- 37°01′24″N 36°38′07″E﻿ / ﻿37.02333°N 36.63528°E
- Location: Santral Cad.. 21, Hacıali Öztürk Mah., İslahiye Gaziantep, Turkey
- Established: 21 August 2020; 5 years ago
- Service area: İslahiye

= İslahiye District Public Library =

Public library in Turkey

İslahiye District Public Library, officially İslahiye Sabiha-Aziz Bali District Public Library (İslahiye Sabiha-Aziz Bali İlçe Halk Kütüphanesi), is a public library in the İslahiye district of Gaziantep Province in southeastern Turkey, opening in 2020 in a repurposed prison.

==History==
İslahiye Prison (İslahiye A2 Tipi Kapalı Ceza İnfaz Kurumu) was established on Santral St. 21 at Hacıali Öztürk neighborhood of İslahiye district in Gaziantep Province as a district penitentiary of type-A2 in 1958. Operated by the General Directorate for Penitentiary and Detention Centers (Ceza ve Tevkifevleri Genel Müdürlüğü), part of the Ministry of Justice, the closed-category prison had four wards capable of 40 inmates.

By August 2019, the prison was closed down, and the 25 inmates were transferred to the type-L prison in Kilis. It was replaced with a new prison of type-T for 1,600 inmates, 600 detainees and 1,000 convicts, on the highway D.825 between Nurdağı and İslahiye to meet the needs of the region.

==Redevelopment project==
The prison building was converted into a library after restoration works financed by Adnan Bali, CEO of İşbank, one of the major commercial banks in Turkey. It was named "Sabiha-Aziz Bali District Public Library" (Sabiha-Aziz Bali İlçe Halk Kütüphanesi) in honor of Adnan Bali's parents "Sabiha-Aziz Bali Library". One year after the closing of the 61-year old prison, the library opened in a ceremony attended by local politicians on 21 August 2020.

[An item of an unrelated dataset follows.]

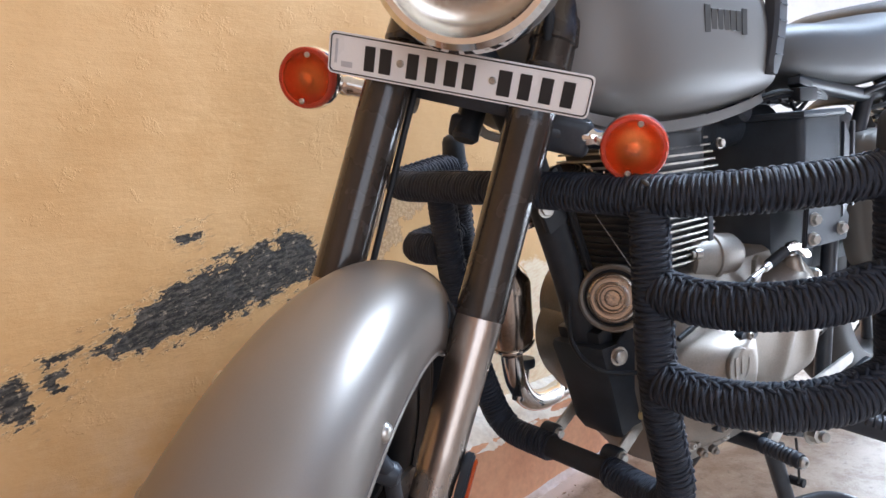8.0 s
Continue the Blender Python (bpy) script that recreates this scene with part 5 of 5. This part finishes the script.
block(bm, (0.085, 0.045, 0.060), Matrix.Translation((1.17, -0.100, 0.525)) @ Matrix.Rotation(radians(-25), 4, "Y"), 0.01, 3)
part("rear_caliper", bm, SATIN, swing, "black rear caliper")
for s in (-1, 1):
    lo, hi = Vector((1.21, 0.140 * s, 0.490)), Vector((1.00, 0.128 * s, 0.835))
    ax = (hi - lo).normalized()
    L = (hi - lo).length
    bm = bmesh.new()
    lathe(bm, lo, ax, [(0, 0.014), (0.02, 0.022), (0.16, 0.022), (0.165, 0.012), (L - 0.03, 0.012), (L, 0.018)], 20)
    shock = part("shock_absorber", bm, SATIN, moto, "black shock absorber with a bright spring")
    bm = bmesh.new()
    u = ax.cross(Vector((0, 1, 0))).normalized()
    v = ax.cross(u)
    turns = 13
    sweep(bm, [lo + ax * (0.09 + (L - 0.13) * k / (turns * 14)) + 0.028 * (math.cos(2 * math.pi * k / 14) * u + math.sin(2 * math.pi * k / 14) * v) for k in range(turns * 14 + 1)], 0.0048, 8)
    part("shock_spring", bm, STEEL, shock, "bright coil spring")
bm = bmesh.new()
# rear mudguard arching over the wheel
rings = []
for j in range(13):
    th = -math.pi / 2 + math.pi * j / 12
    r = 0.352 + 0.022 * max(0.0, math.cos(th)) ** 0.7
    rings.append([RHUB + Vector((r * math.sin(a), 0.074 * math.sin(th), 0.015 + r * math.cos(a))) for a in (radians(-25 + 65 * i / 30) for i in range(31))])
loft(bm, rings, closed=False)
ob = part("rear_fender", bm, GREY, moto, "satin gunmetal rear fender")
sol = ob.modifiers.new("thickness", "SOLIDIFY")
sol.thickness, sol.offset = 0.0025, 1.0
bm = bmesh.new()
sweep(bm, smooth_path([(0.93, -0.12, 0.775), (1.02, -0.165, 0.79), (1.12, -0.175, 0.80), (1.22, -0.17, 0.77), (1.30, -0.15, 0.70)], 8), 0.0050, 10)
sweep(bm, smooth_path([(0.96, -0.13, 0.760), (1.05, -0.17, 0.775), (1.16, -0.178, 0.778), (1.26, -0.16, 0.72), (1.28, -0.15, 0.60)], 8), 0.0040, 10)
sweep(bm, smooth_path([(0.90, -0.12, 0.80), (0.98, -0.15, 0.82), (1.10, -0.16, 0.815), (1.25, -0.155, 0.80)], 8), 0.0060, 10)
part("cable_loom", bm, CABLE, moto, "loops of black cable under the seat")
bm = bmesh.new()
lathe(bm, (1.09, -0.13, 0.72), (0.1, 0, 1), [(0, 0.022), (0.06, 0.022), (0.065, 0.018), (0.07, 0.0)], 20, False)
part("fluid_reservoir", bm, SILVERP, moto, "pale fluid reservoir with a dark cap")
bm = bmesh.new()
for s in (-1, 1):
    sweep(bm, [(0.70, 0.11 * s, 0.83), (0.95, 0.12 * s, 0.80), (1.35, 0.12 * s, 0.84)], 0.013, 12)
    sweep(bm, [(0.80, 0.11 * s, 0.30), (0.83, 0.11 * s, 0.55), (0.95, 0.12 * s, 0.80)], 0.014, 12)
part("subframe", bm, SATIN, moto, "black rear subframe tubes")
# loose parts below the tank: coil, clips, wires
bm = bmesh.new()
for k in range(5):
    sweep(bm, smooth_path([(0.58 + 0.02 * k, -0.09 - 0.008 * k, 0.80), (0.64 + 0.015 * k, -0.115, 0.815 - 0.008 * k), (0.72 + 0.01 * k, -0.12, 0.805 + 0.004 * k), (0.80, -0.115, 0.80)], 6), 0.0035, 8)
block(bm, (0.06, 0.02, 0.022), Matrix.Translation((0.70, -0.122, 0.808)), 0.003)
part("tank_wiring", bm, CABLE, moto, "black wiring below the tank")
bm = bmesh.new()
block(bm, (0.045, 0.020, 0.012), Matrix.Translation((0.695, -0.120, 0.826)) @ Matrix.Rotation(radians(12), 4, "Y"), 0.002)
part("seat_bracket", bm, SATIN, moto, "small black bracket below the seat")

# -- foot controls and centre stand --
bm = bmesh.new()
PA, PB = Vector((0.556, -0.205, 0.348)), Vector((0.610, -0.322, 0.316))
d = (PB - PA).normalized()
side = d.cross(Vector((0, 0, 1))).normalized()
upv = side.cross(d)
PM = Matrix((( d.x, side.x, upv.x, PA.x), (d.y, side.y, upv.y, PA.y), (d.z, side.z, upv.z, PA.z), (0, 0, 0, 1)))
ln = (PB - PA).length
block(bm, (ln, 0.044, 0.032), PM @ Matrix.Translation((ln / 2, 0, -0.004)), 0.011, 4)
peg = part("foot_peg", bm, PEGRUB, moto, "black ribbed rubber foot peg")
for i in range(13):
    bm = bmesh.new()
    sweep(bm, [PM @ Vector((0.008 + (ln - 0.016) * i / 12, y, z)) for y, z in ((-0.0222, 0.000), (-0.0205, 0.008), (-0.015, 0.0128), (0.0, 0.0135), (0.015, 0.0128), (0.0205, 0.008), (0.0222, 0.000))], 0.0026, 8)
    part("peg_rib", bm, PEGRUB, peg, "")
bm = bmesh.new()
block(bm, (0.09, 0.030, 0.050), Matrix.Translation((0.600, -0.165, 0.310)), 0.01, 2)
lathe(bm, (0.575, -0.12, 0.345), (0.3, -1, 0), [(0, 0.016), (0.09, 0.014)], 18)
slab(bm, [(0.555, 0.285), (0.615, 0.262), (0.650, 0.290), (0.640, 0.345), (0.585, 0.365), (0.552, 0.335)], -0.150, -0.166, "y", 0.002)
mount = part("peg_mount", bm, SATIN, moto, "black foot peg mount with bright nuts")
for p, r in (((0.607, -0.180, 0.277), 0.014), ((0.575, -0.172, 0.315), 0.010), ((0.598, -0.176, 0.325), 0.008)):
    bm = bmesh.new()
    hexbolt(bm, p, (-0.35, -1, 0.1), r, r * 1.1)
    lathe(bm, Vector(p) + Vector((-0.003, -0.012, 0)), (-0.35, -1, 0.1), [(0, r * 0.6), (0.012, r * 0.6), (0.013, 0)], 12, False)
    part("mount_nut", bm, STEEL, mount, "bright zinc nut")
bm = bmesh.new()
slab(bm, [(0.418, 0.322), (0.426, 0.310), (0.446, 0.312), (0.505, 0.352), (0.530, 0.358), (0.60, 0.362), (0.70, 0.372), (0.708, 0.382), (0.700, 0.392), (0.59, 0.384), (0.520, 0.379), (0.500, 0.374), (0.430, 0.332)], -0.195, -0.200, "y", 0.0012, [circle(0.572, 0.371, 0.0058, 14)])
lever = part("gear_lever", bm, STEEL, moto, "bright steel gear lever with a rubber sleeve")
bm = bmesh.new()
pa, pb = Vector((0.426, -0.190, 0.325)), Vector((0.415, -0.252, 0.323))
lathe(bm, pa, pb - pa, [(0, 0.010), (0.004, 0.0115)] + [q for k in range(8) for q in ((0.008 + 0.006 * k, 0.0118), (0.011 + 0.006 * k, 0.0102))] + [(0.058, 0.0115), (0.062, 0.010)], 20)
part("lever_rubber", bm, PEGRUB, lever, "ribbed black rubber sleeve")
bm = bmesh.new()
domebolt(bm, pb, pb - pa, 0.008, 0.006)
part("lever_bolt", bm, STEEL, lever, "")

bm = bmesh.new()
sweep(bm, [(0.638, -0.115, 0.215), (0.638, 0.125, 0.215)], 0.014, 14)
sweep(bm, [(0.640, -0.090, 0.215), (0.700, -0.092, 0.080)], 0.010, 12)
stand = part("centre_stand", bm, SATIN, moto, "black steel centre stand, lowered")
for s, top, foot in ((-1, Vector((0.628, -0.098, 0.235)), Vector((0.728, -0.098, 0.018))), (1, Vector((0.655, 0.010, 0.228)), Vector((0.730, 0.160, 0.018)))):
    bm = bmesh.new()
    sweep(bm, [top, top.lerp(foot, 0.5), foot], [0.0150, 0.0140, 0.0140], 16)
    part("stand_leg", bm, SATIN, stand, "")
    bm = bmesh.new()
    sweep(bm, [foot + Vector((-0.045, -0.004 * s, 0.006)), foot + Vector((0.0, 0, -0.003)), foot + Vector((0.022, 0.0, 0.000))], [0.0145, 0.0145, 0.012], 16)
    part("stand_foot", bm, SATIN, stand, "")
bm = bmesh.new()
sweep(bm, round_path([(0.700, -0.098, 0.085), (0.770, -0.128, 0.086), (0.803, -0.150, 0.076), (0.868, -0.176, 0.036), (0.885, -0.182, 0.030)], 0.02), 0.0078, 14)
part("stand_tang", bm, SATIN, stand, "black foot tang")
bm = bmesh.new()
block(bm, (0.054, 0.026, 0.012), Matrix.Translation((0.896, -0.186, 0.030)) @ Matrix.Rotation(radians(-22), 4, "Z") @ Matrix.Rotation(radians(28), 4, "Y"), 0.004)
part("tang_pad", bm, SATIN, stand, "")
bm = bmesh.new()
sweep(bm, smooth_path([(0.615, -0.150, 0.255), (0.640, -0.142, 0.20), (0.665, -0.132, 0.155), (0.684, -0.120, 0.140)], 6), 0.0022, 8)
lathe(bm, (0.684, -0.132, 0.142), (0, 1, 0), [(0, 0.008), (0.025, 0.008)], 14)
part("stand_spring_wire", bm, CABLE, stand, "thin dark spring wire")
bm = bmesh.new()
sweep(bm, smooth_path([(0.66, 0.105, 0.20), (0.67, 0.12, 0.16), (0.675, 0.118, 0.13), (0.66, 0.11, 0.135)], 6), 0.0022, 8)
part("stand_wire", bm, CABLE, stand, "")
# side stand folded up along the frame, its tip pale
bm = bmesh.new()
sweep(bm, [(0.72, -0.13, 0.27), (0.90, -0.15, 0.31)], 0.011, 12)
part("side_stand", bm, SATIN, moto, "folded black side stand")
bm = bmesh.new()
sweep(bm, [(0.86, -0.16, 0.285), (0.965, -0.172, 0.335)], [0.011, 0.013], 14)
part("side_stand_tip", bm, SILVERP, moto, "pale worn tip of the side stand")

Adnan Bali grew up in İslahiye, a small southern town. His father Aziz Bali, a local government official with limited income, built up a private home library to teache his children. His mother Sabiha Bali, who died in 2019, opened up the home library, which was the only library in the neighborhood, to all children in order to instill a love of reading. There are reading rooms, meeting rooms and a computer room in the library. One of the wards is kept in order to preserve the memory of the building.

It is one of the three public libraries in İslahiye district. The others are Altınüzüm and İslahiye Yeşilyurt.

==Documentary ==
The story of the redevelopment project features in a documentary film directed by Vedat Atasoy.